From 12 percent, Senator Erwin Tulfo is pushing to reduce the value-added tax (VAT) to 10 percent, citing the rising inflation.
After filing Senate Bill No. 1552 or the VAT Reduction Bill, Tulfo said lowering the VAT will “immediately increase household purchasing power and stimulate consumption,” which will ultimately bolster the country’s Gross Domestic Product (GDP).
“We are among the countries with [the] highest VAT in Southeast Asia, and this has been a heavy burden to low- and middle-income households because a significant portion of their income goes toward taxes instead of essential needs,” he noted.
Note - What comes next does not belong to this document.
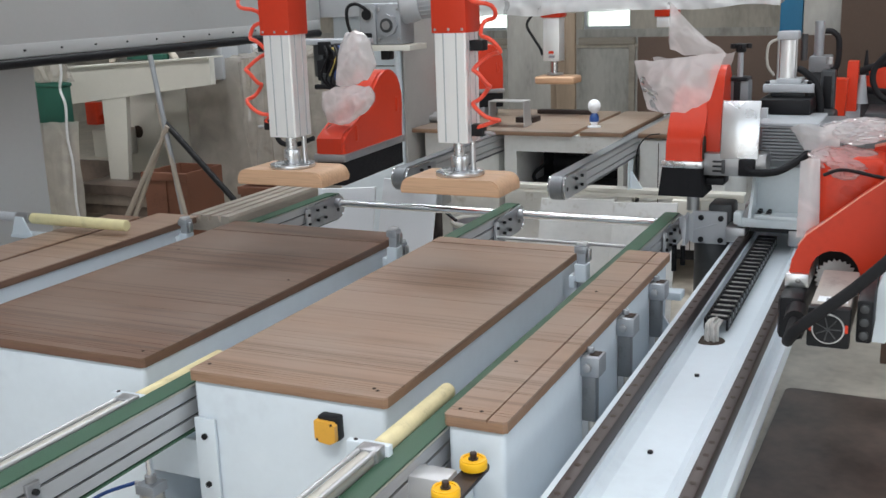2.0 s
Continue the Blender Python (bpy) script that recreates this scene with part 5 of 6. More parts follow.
part("post_foot", rod(bmnew(), (-0.266, 1.99, 1.150), (-0.266, 1.99, 1.224), 0.0125, 14), BOLT, sw)
part("post_clamp", slab(-0.292, -0.216, 1.95, 2.03, 1.220, 1.235, 0.003), BLACK, sw)
part("clamp_nut", slab(-0.289, -0.248, 1.965, 2.015, 1.235, 1.246, 0.003), BLACK, sw)
part("post_plate", slab(-0.232, -0.214, 2.035, 2.05, 1.10, 1.236, 0.002), ZINC, sw, "grey steel plate behind the post")
knob = part("wing_knob", rod(bmnew(), (-0.264, 1.99, 1.300), (-0.264, 1.99, 1.352), 0.019, 18, r2=0.022, bev=0.005), BLACK, sw, "black three-lobed wing knob")
for k in range(3):
    a = k * 2 * math.pi / 3 + 0.15
    tip = (-0.264 + 0.034 * math.cos(a), 1.99 + 0.034 * math.sin(a), 1.342)
    part("lobe", rod(bmnew(), (-0.264 + 0.012 * math.cos(a), 1.99 + 0.012 * math.sin(a), 1.342), tip, 0.0115, 12, r2=0.0095, bev=0.004), BLACK, knob)
part("fan_box", slab(-0.219, 0.05, 1.93, 2.20, 0.884, 1.057, 0.008), BLACK, sw, "black fan housing")
part("grille_pit", rod(bmnew(), (-0.108, 1.9302, 0.976), (-0.108, 1.9285, 0.976), 0.079, 8), GROOVE, sw)
grille = bmnew()
for k in range(12):
    d = -0.072 + k * 0.0131
    h = min(0.066, 0.105 - abs(d))
    box(grille, -0.108 + d - 0.002, -0.108 + d + 0.002, 1.924, 1.9285, 0.976 - h, 0.976 + h)
    box(grille, -0.108 - h - 0.006, -0.108 + h + 0.006, 1.9235, 1.928, 0.976 + d * 0.92 - 0.002, 0.976 + d * 0.92 + 0.002)
part("grille", grille, RUBBER, sw, "black square-mesh grille", smooth=0)
bm = bmnew()
for z in (0.898, 1.046):
    hexbolt(bm, (-0.207, 1.93, z), (0, -1, 0), 0.006, 0.004)
part("corner_screw", bm, STEEL, sw)
part("upper_motor", slab(-0.180, 0.05, 1.98, 2.09, 1.057, 1.127, 0.012), BLACK, sw)
part("motor_rib", slab(-0.190, 0.05, 1.972, 1.982, 1.100, 1.112, 0.002), BLACK, sw)
part("cable_loop", tube(bmnew(), smoothed([(-0.205, 1.85, 1.19), (-0.214, 1.90, 1.157), (-0.208, 1.92, 1.109), (-0.169, 1.92, 1.068), (-0.121, 1.93, 1.075), (-0.10, 1.98, 1.09)]), 0.011, 10), RUBBER, sw)
part("timber_block", slab(-0.305, -0.130, 2.22, 2.36, 0.765, 0.815, 0.003), BROWNBOARD, sw, "dark timber block under the housing")
part("block_stem", slab(-0.25, -0.18, 2.20, 2.32, 0.815, 0.89, 0.003), BLACK, sw)
FIN = [(-0.346, 1.205), (-0.318, 1.213), (-0.295, 1.228), (-0.275, 1.251), (-0.244, 1.281), (-0.210, 1.305), (-0.177, 1.318), (-0.05, 1.334)]
part("rear_fin", prism(bmnew(), [(-0.36, 1.05), (-0.05, 1.08), (0.06, 1.335)] + FIN[::-1], "y", 2.32, 2.35), RED, sw, "second orange-red guard", smooth=0)
part("fin_bead", tube(bmnew(), [(x, 2.322, z) for x, z in FIN], 0.0034, 6), PALEEDGE, sw, "worn pale edge of the second guard")
part("fin_back", prism(bmnew(), [(-0.33, 1.05), (-0.05, 1.08), (0.06, 1.31), (-0.15, 1.30), (-0.26, 1.24), (-0.33, 1.19)], "y", 2.35, 2.46), RED, sw, smooth=0)
part("mount_beam", slab(-0.42, -0.33, 2.30, 3.70, 1.00, 1.06, 0.006), DARKIRON, sw)
lone("film_bag", bag((-0.396, 2.272, 1.176), (0.078, 0.090, 0.034), 14, 0.16, freq=1.6, lean=-0.10), FILMCLEAR, "clear plastic bag tied over the box behind the guard", "plastic bag", film_group)
lone("film_bag", bag((-0.376, 2.285, 1.242), (0.078, 0.045, 0.027), 12, 0.18, freq=1.5, lean=0.06), FILMCLEAR, "crumpled clear plastic bag behind the saw unit", "plastic bag", film_group)
lone("film_bag", drape([(-0.510, 1.250), (-0.488, 1.259), (-0.443, 1.252), (-0.410, 1.262)], [(-0.502, 1.240), (-0.479, 1.203), (-0.450, 1.205), (-0.410, 1.212)], 2.262, 11, (34, 20), 0.008, (14, 14, 14), 0.012), FILMCLEAR, "loose corner of a clear plastic bag over the saw unit", "plastic bag", film_group)
lone("film_bag", drape([(-0.478, 1.190), (-0.460, 1.198), (-0.440, 1.196)], [(-0.480, 1.030), (-0.460, 1.036), (-0.436, 1.055)], 2.192, 13, (14, 34), 0.007, (20, 14, 6), 0.010), FILM, "clear plastic film hanging down the saw unit", "plastic bag", film_group)
part("cable_tie", tube(bmnew(), smoothed([(-0.430, 2.150, 1.170), (-0.394, 2.150, 1.182), (-0.330, 2.145, 1.172), (-0.254, 2.140, 1.160)]), 0.0035, 8), BLACK, sw, "thin black tie round the bag")
lone("film_bag", drape([(-0.342, 1.419), (-0.265, 1.440), (-0.185, 1.458), (-0.05, 1.470)], [(-0.336, 1.412), (-0.255, 1.322), (-0.206, 1.290), (-0.05, 1.282)], 2.60, 17, (40, 28), 0.012, (6, 6, 6), 0.03), FILMGREY, "clear plastic film draped over the second guard", "plastic bag", film_group)

site(1.04, 0.118, 0.025, -0.025)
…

The senator said the proposed measure seeks to make the Philippines more competitive among its Southeast Asian neighbors.
Currently, the Philippines and Indonesia impose the highest VAT in the region at 12 percent, followed by Cambodia, Vietnam, and Laos at 10 percent.
Other neighbors maintain even lower rates, such as Singapore at nine percent, Thailand at seven percent, Myanmar at five percent (commercial tax), and Timor-Leste at 2.5 percent (sales tax).
To ensure fiscal discipline, the bill includes a safeguard that empowers the President, upon the recommendation of the Secretary of Finance, to temporarily revert the tax to 12 percent.
This trigger would occur if the Development Budget Coordination Committee projects that the national deficit will exceed programmed targets for any given fiscal year.
“Reducing the VAT does not just benefit specific sectors; it covers everyone, regardless of income bracket. Filipinos deserve better, so we should give them more,” Tulfo concluded.
In October 2025, Tulfo recommended a one-month income tax holiday amid the anomalous multi-billion flood control projects nationwide.
Tulfo filed Senate Bill No. 1446, or the "One-Month Tax Holiday of 2025," as he acknowledged the need for a “far, extraordinary, and immediate form of relief” that will return benefits directly to the people, particularly the working population.
Under the measure, the one-time, one-month income tax break will apply to individual taxpayers receiving compensation income, which will be on the first payroll month immediately following the approval of the bill.
Meanwhile, for mixed-income earners, only the portion classified as compensation income shall be exempted from income tax.